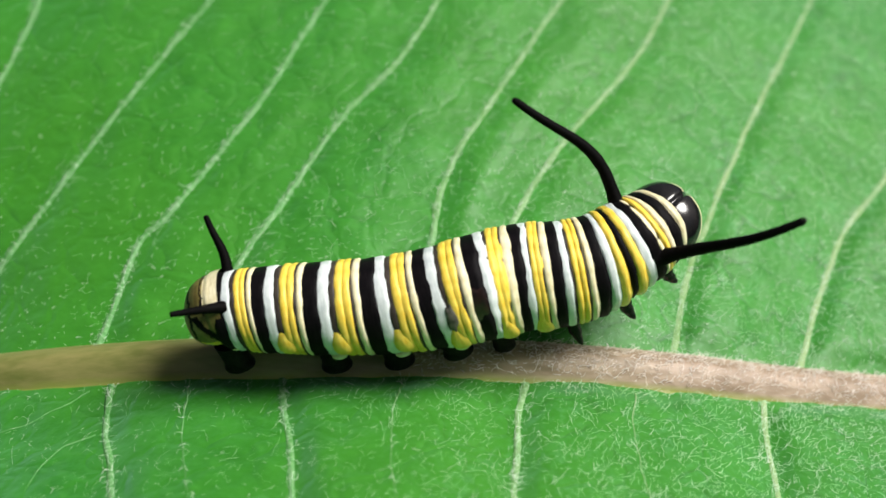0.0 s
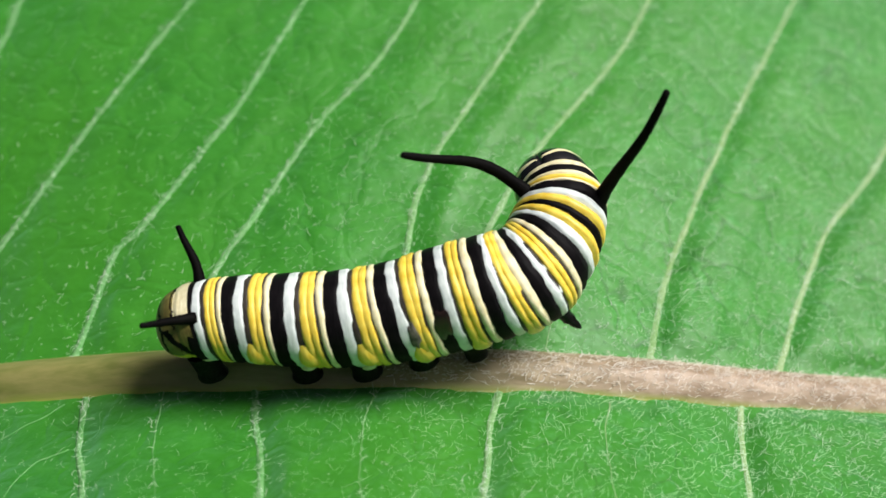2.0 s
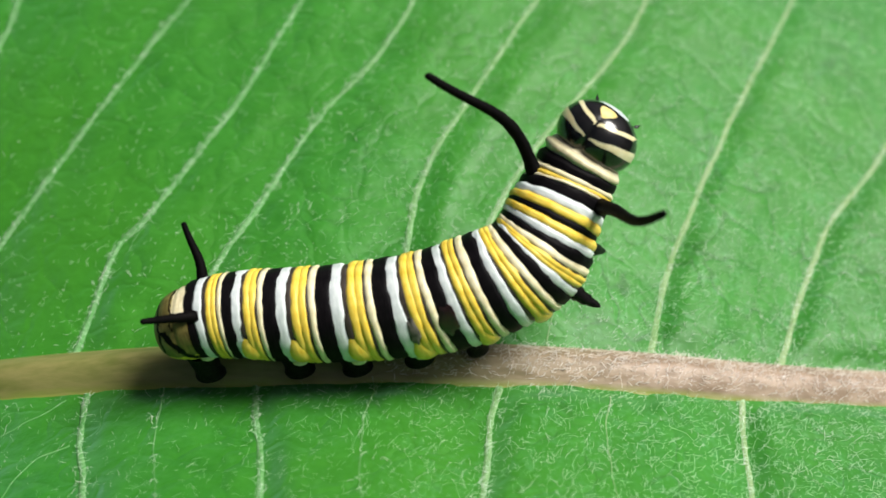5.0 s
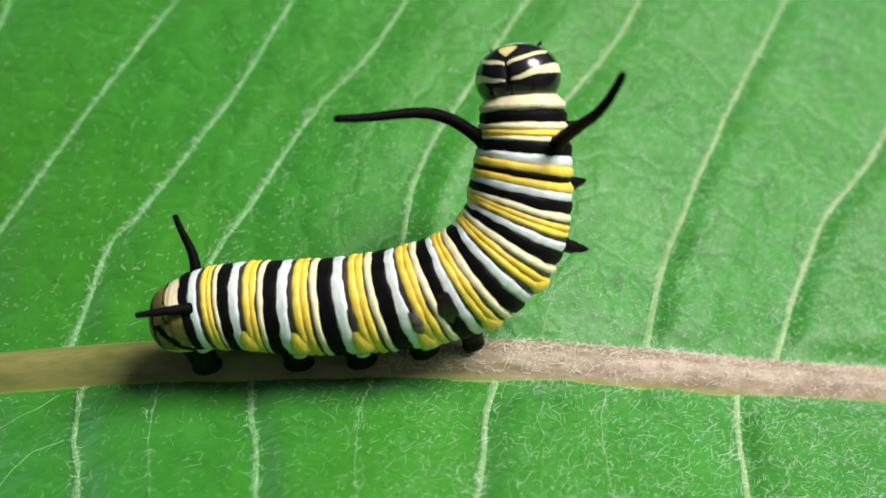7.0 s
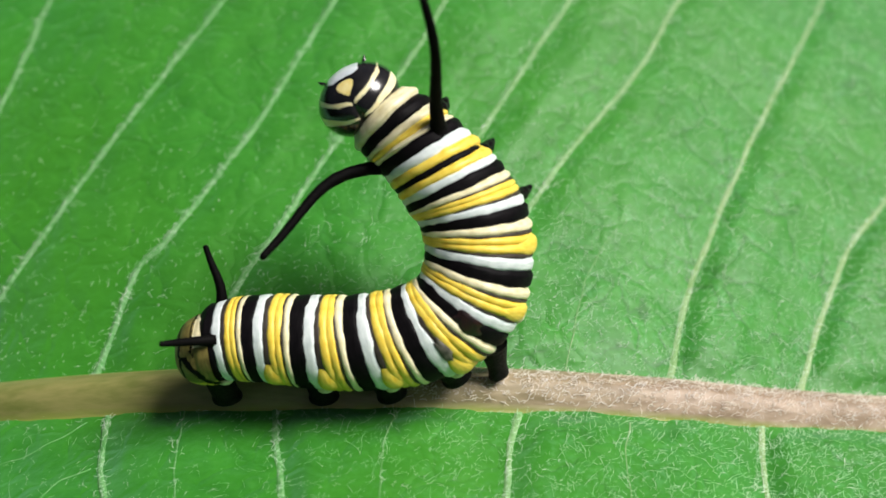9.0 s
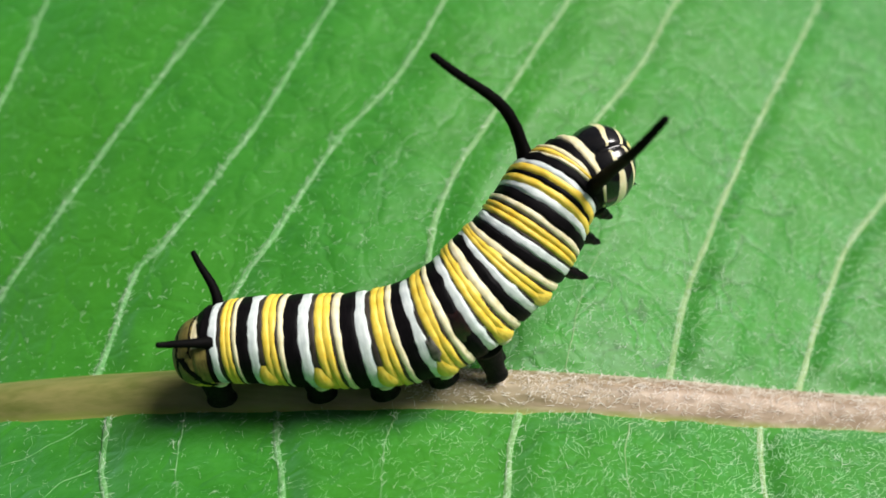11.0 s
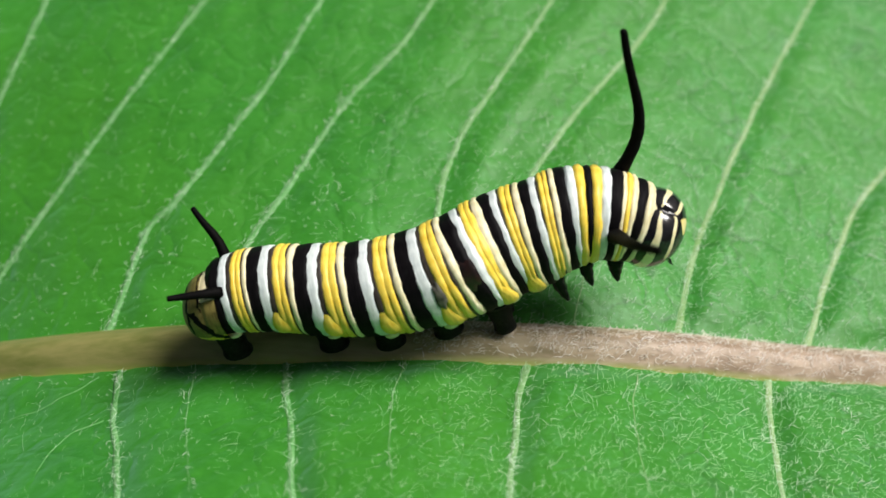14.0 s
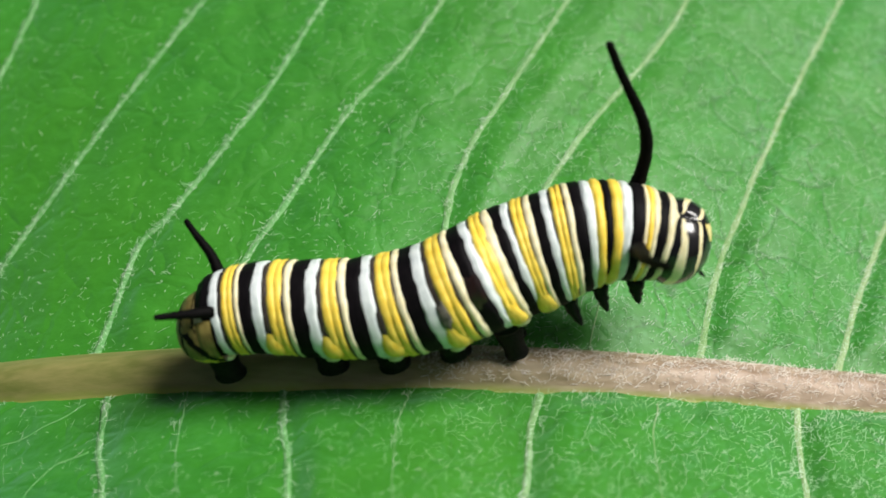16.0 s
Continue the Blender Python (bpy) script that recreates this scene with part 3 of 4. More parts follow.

-*-*-

TO DO — Omit the pictures, and quote the material above exactly as given.

SOLUTION TO THIS PROBLEM —
0.0 s
2.0 s
5.0 s
7.0 s
9.0 s
11.0 s
14.0 s
16.0 s
Continue the Blender Python (bpy) script that recreates this scene with part 3 of 4. More parts follow.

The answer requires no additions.